I didn’t care about any of that shit. I was fried that I was standing there instead of pulling an oar. They’d given me something to do though.

“Emfbo, hold this,” said Bomar as I sulked. I was standing on top of that gold stripe edged in purple on the wall of the Cut. He handed me a giant pole with a three-foot square white flag.

From where I stood it looked like the grunties were winning. Lane four, taking the rate up with twenty strokes to go. I actually got into it. I wanted in that boat but those guys were my classmates, my friends, better athletes and more deserving to be there, today anyway. Fuck it.

“Let’s go guys! Woo grunties!”

As they squared up to the finish line, the seniors were ahead in lane one. Juniors next. Grunties third, well ahead of the sophomores and the UFO boat.

Waving the finish flag, I was actually basking in the glory of beating the sophomores. I screamed for my buddies. Sophomores were perpetually the worst to grunties. They’d gone through the experience just a year before and they had some angst to work out. Shit rolls downhill. Beating them on the water, even if I was just watching, was awesome.  

Then I heard it, shouted from the senior boat across the water as the crews recovered.

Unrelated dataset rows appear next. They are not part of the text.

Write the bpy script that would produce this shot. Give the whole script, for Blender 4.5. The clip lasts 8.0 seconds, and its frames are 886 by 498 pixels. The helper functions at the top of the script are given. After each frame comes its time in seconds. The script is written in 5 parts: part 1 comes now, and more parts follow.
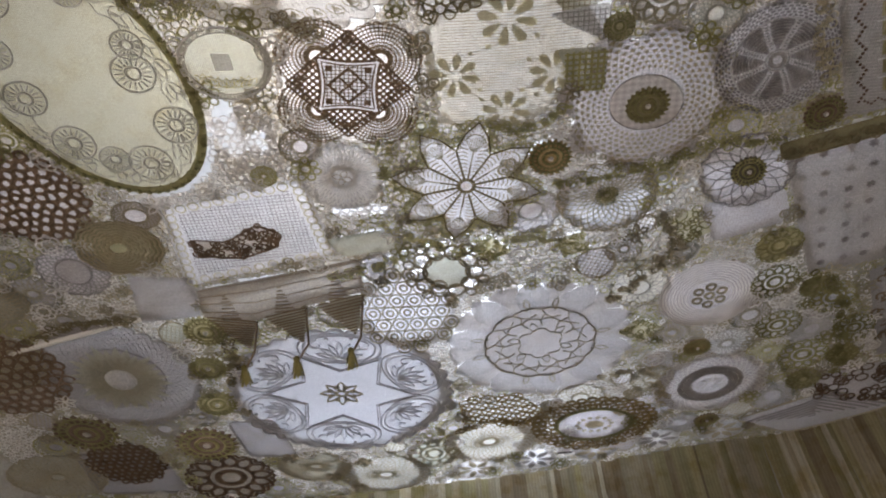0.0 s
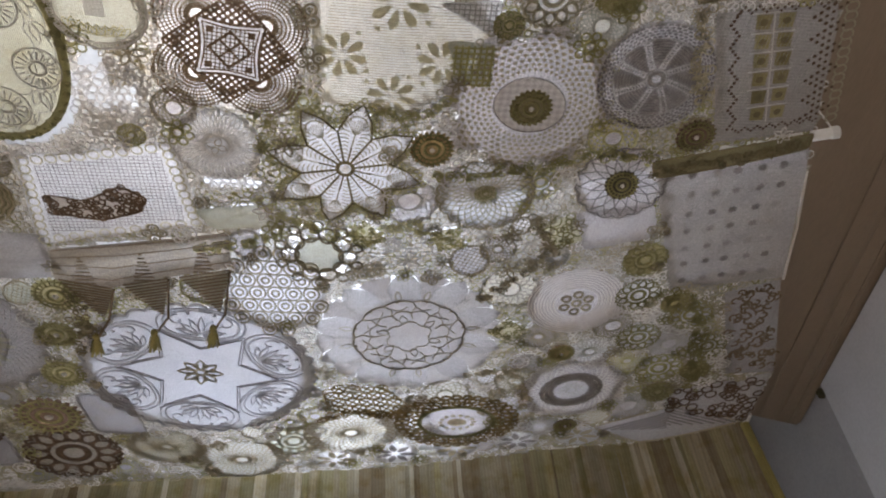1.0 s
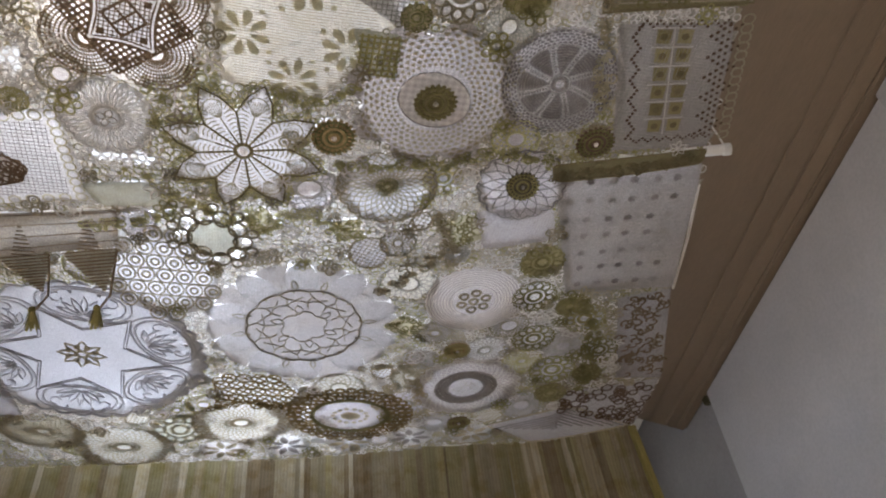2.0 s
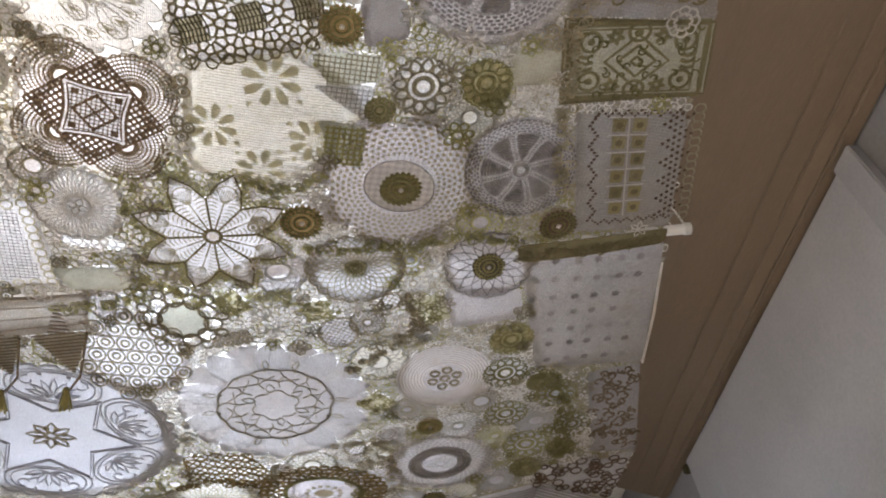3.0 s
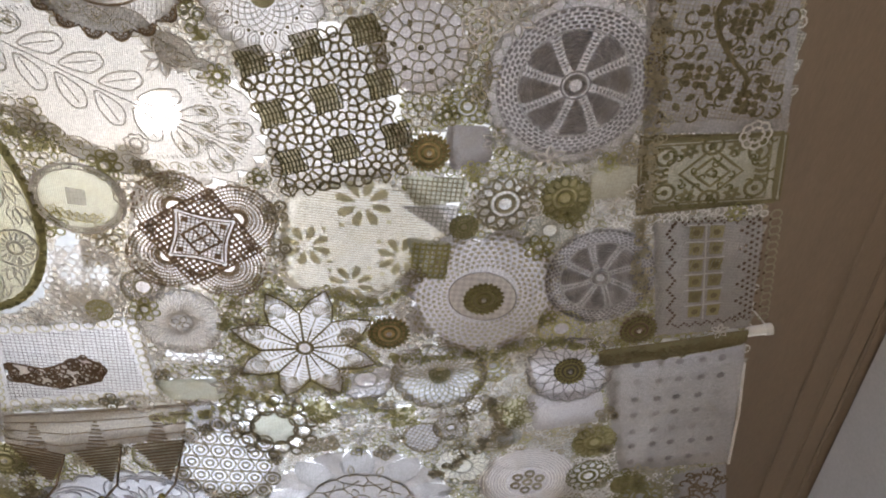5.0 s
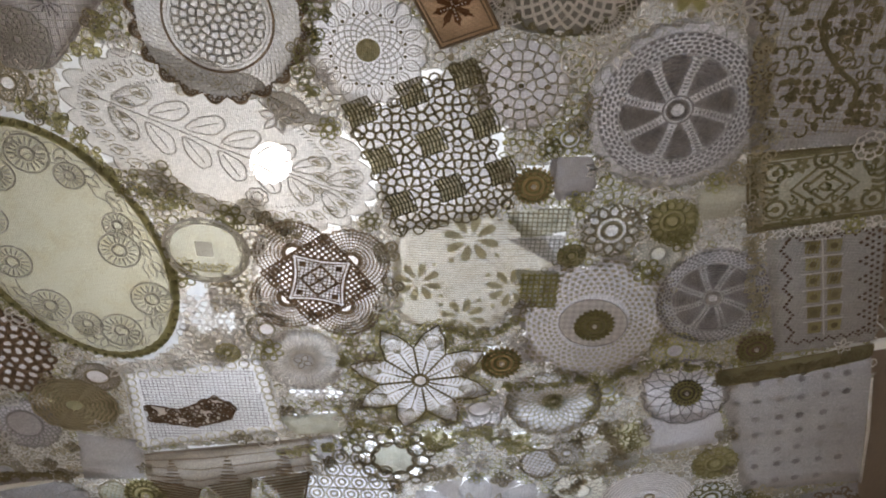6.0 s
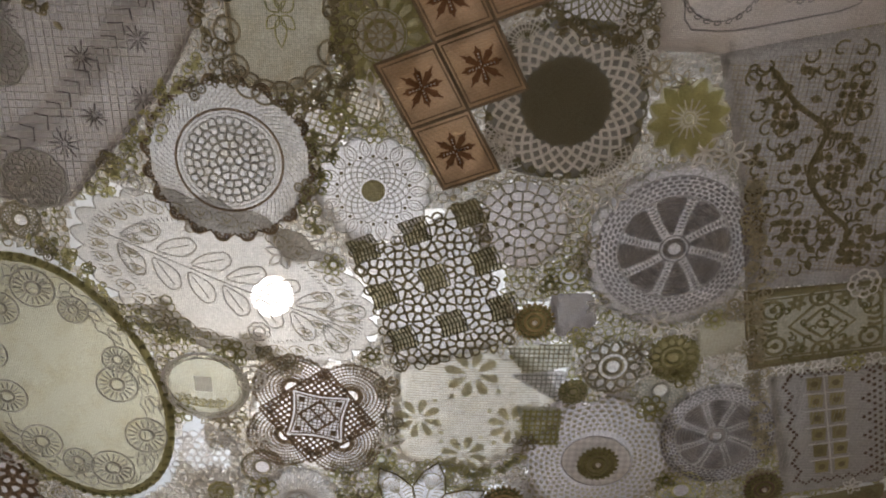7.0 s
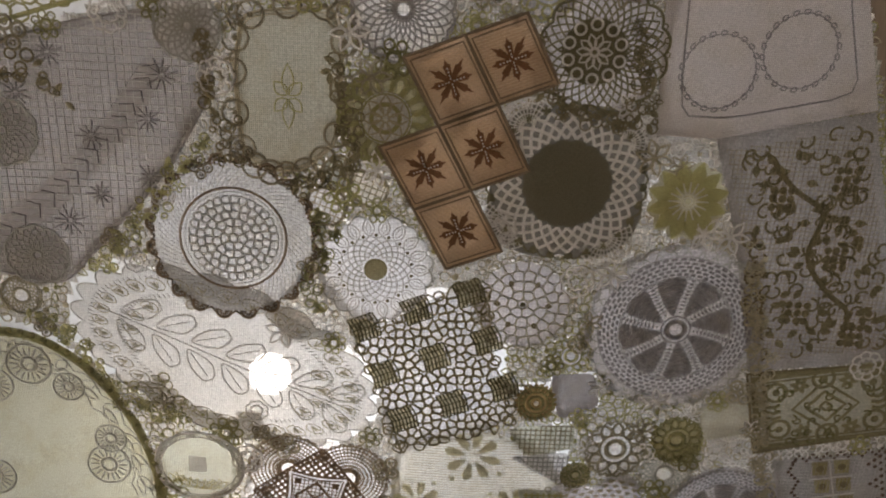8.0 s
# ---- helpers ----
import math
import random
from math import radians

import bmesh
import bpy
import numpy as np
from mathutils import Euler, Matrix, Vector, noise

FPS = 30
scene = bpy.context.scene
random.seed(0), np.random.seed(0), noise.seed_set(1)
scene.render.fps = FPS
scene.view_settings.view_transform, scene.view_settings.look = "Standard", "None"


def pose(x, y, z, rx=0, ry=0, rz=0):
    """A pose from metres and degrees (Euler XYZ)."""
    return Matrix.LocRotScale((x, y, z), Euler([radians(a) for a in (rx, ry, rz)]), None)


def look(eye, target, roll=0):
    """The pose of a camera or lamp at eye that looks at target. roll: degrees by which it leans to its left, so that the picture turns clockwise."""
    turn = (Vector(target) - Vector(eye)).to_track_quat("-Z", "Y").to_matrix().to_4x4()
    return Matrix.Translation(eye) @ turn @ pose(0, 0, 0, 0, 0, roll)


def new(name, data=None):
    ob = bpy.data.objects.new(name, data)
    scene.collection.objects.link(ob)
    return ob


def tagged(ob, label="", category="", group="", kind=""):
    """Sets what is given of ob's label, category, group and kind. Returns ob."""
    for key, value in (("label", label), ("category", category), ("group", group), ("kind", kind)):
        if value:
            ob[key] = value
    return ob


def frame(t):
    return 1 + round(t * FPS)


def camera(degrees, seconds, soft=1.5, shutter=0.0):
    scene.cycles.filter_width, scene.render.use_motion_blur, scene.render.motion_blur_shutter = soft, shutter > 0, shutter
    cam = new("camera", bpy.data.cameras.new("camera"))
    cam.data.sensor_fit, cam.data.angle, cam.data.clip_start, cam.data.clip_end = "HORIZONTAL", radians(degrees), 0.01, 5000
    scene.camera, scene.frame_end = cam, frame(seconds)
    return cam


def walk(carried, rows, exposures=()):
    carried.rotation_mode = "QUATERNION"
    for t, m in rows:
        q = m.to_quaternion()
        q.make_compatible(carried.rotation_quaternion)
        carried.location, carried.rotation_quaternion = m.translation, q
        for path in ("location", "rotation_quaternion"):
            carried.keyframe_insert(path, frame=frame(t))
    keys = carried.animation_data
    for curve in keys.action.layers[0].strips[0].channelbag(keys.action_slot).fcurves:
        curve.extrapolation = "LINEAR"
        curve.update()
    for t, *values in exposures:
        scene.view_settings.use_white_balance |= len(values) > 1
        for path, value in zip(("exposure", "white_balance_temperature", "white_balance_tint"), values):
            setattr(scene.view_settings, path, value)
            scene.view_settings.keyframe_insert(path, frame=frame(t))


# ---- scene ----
cam = camera(59.3, 8.0, soft=2.1)
ROWS = [
    (0, (0.0342, 0.0492, 1.4213), (-0.0153, 1.4674, 2.8306), -3.07),
    (0.5, (0.0502, 0.0684, 1.4180), (0.0848, 1.4798, 2.8346), -2.99),
    (1, (0.0865, 0.0797, 1.4160), (0.3014, 1.4984, 2.8093), -4.94),
    (1.5, (0.1030, 0.0889, 1.4142), (0.4548, 1.4962, 2.7911), -5.97),
    (1.7, (0.1142, 0.0921, 1.4142), (0.5105, 1.4966, 2.7819), -6.54),
    (3, (0.1696, 0.0185, 1.4258), (0.6098, 1.3003, 2.8966), -9.33),
    (3.5, (0.1570, -0.0173, 1.4300), (0.5452, 1.1802, 2.9841), -9.77),
    (4, (0.1416, -0.0276, 1.4252), (0.5033, 1.1086, 3.0309), -9.31),
    (5.5, (0.0824, -0.0783, 1.4229), (0.2406, 1.0816, 3.0445), -3.30),
    (6, (0.0620, -0.1013, 1.4194), (0.1036, 1.0343, 3.0653), -0.38),
    (6.5, (0.0497, -0.1123, 1.4195), (0.1025, 0.8465, 3.1739), -0.39),
    (7, (0.0455, -0.1239, 1.4185), (0.0947, 0.7327, 3.2251), -1.18),
    (7.5, (0.0379, -0.1303, 1.4192), (0.0939, 0.6010, 3.2798), -1.90),
    (8, (0.0328, -0.1334, 1.4189), (0.0877, 0.5477, 3.2986), -1.91),
]
EXPOSURES = [(0.0, -0.02, 6450, 17.5), (1.7, 0.08, 6500, 17.5), (3.5, 0.38, 6600, 16), (5.5, 0.16, 6500, 15.7), (6.5, -0.21, 6550, 14.6), (8.0, -0.18, 6700, 15.6)]
walk(cam, [(t, look(eye, target, roll)) for t, eye, target, roll in ROWS], EXPOSURES)

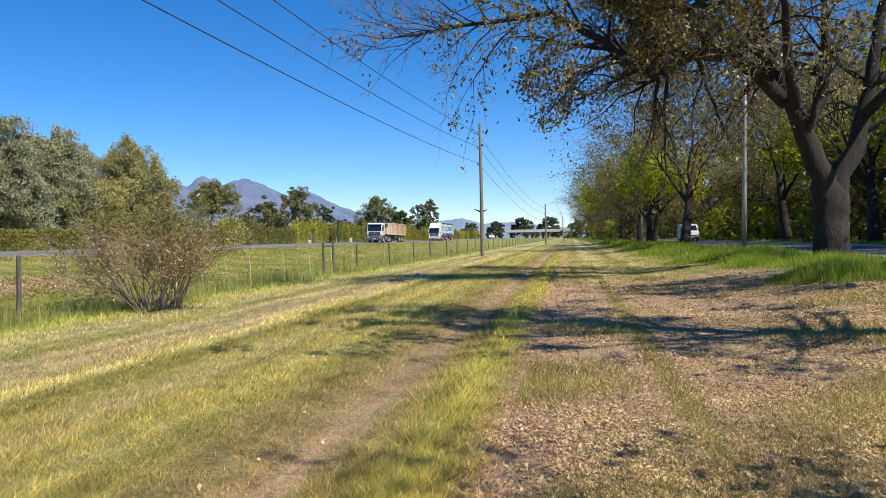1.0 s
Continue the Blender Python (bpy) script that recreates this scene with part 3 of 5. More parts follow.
def big_oak():
    """The old tree by the lamp: stout fork, long limbs reaching over the verge."""
    rng = np.random.default_rng(11)
    base = Vector((8.9, 28.6, 0.45))
    out, tips, bare_tips = [], [], []

    def stem(points, r0, r1):
        pts = [Vector(p) for p in points]
        fine = []
        for a, b in zip(pts, pts[1:]):
            fine += [a.lerp(b, k / 3) for k in range(3)]
        fine.append(pts[-1])
        fine = [fine[0]] + [p + Vector(rng.normal(size=3) * (0.012 if r0 > 0.6 else min(r1 * 0.4, 0.05))) for p in fine[1:]]
        return fine, [r0 + (r1 - r0) * i / (len(fine) - 1) for i in range(len(fine))]

    trunk, tr = stem([(0.05, 0, -0.3), (0.0, 0, 1.2), (0.05, 0, 2.0), (0.1, 0.0, 2.75)], 0.58, 0.52)
    tr[0], tr[1], tr[-2], tr[-1] = 0.74, 0.61, 0.44, 0.28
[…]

“Amazing race, freshmen! You guys are gonna kick ass next week in San Diego!”

San Diego. Warm weather, hot girls and national level competition. The first real race of the season. The goal, the focus, since Day One last fall.

And I would still be staying home. On the sideline.

Forty years after those Boys took that Boat to Berlin, and forty years before Daniel Brown wrote about it, I felt it. Bad shit happens, and a rower just pulls harder. Puts his head down and cranks it up a notch.

And he takes his pleasure, years later, in knowing he was part of something huge. Something way bigger than his own petty self. An essence whose power he couldn’t even name when he was in the midst of it.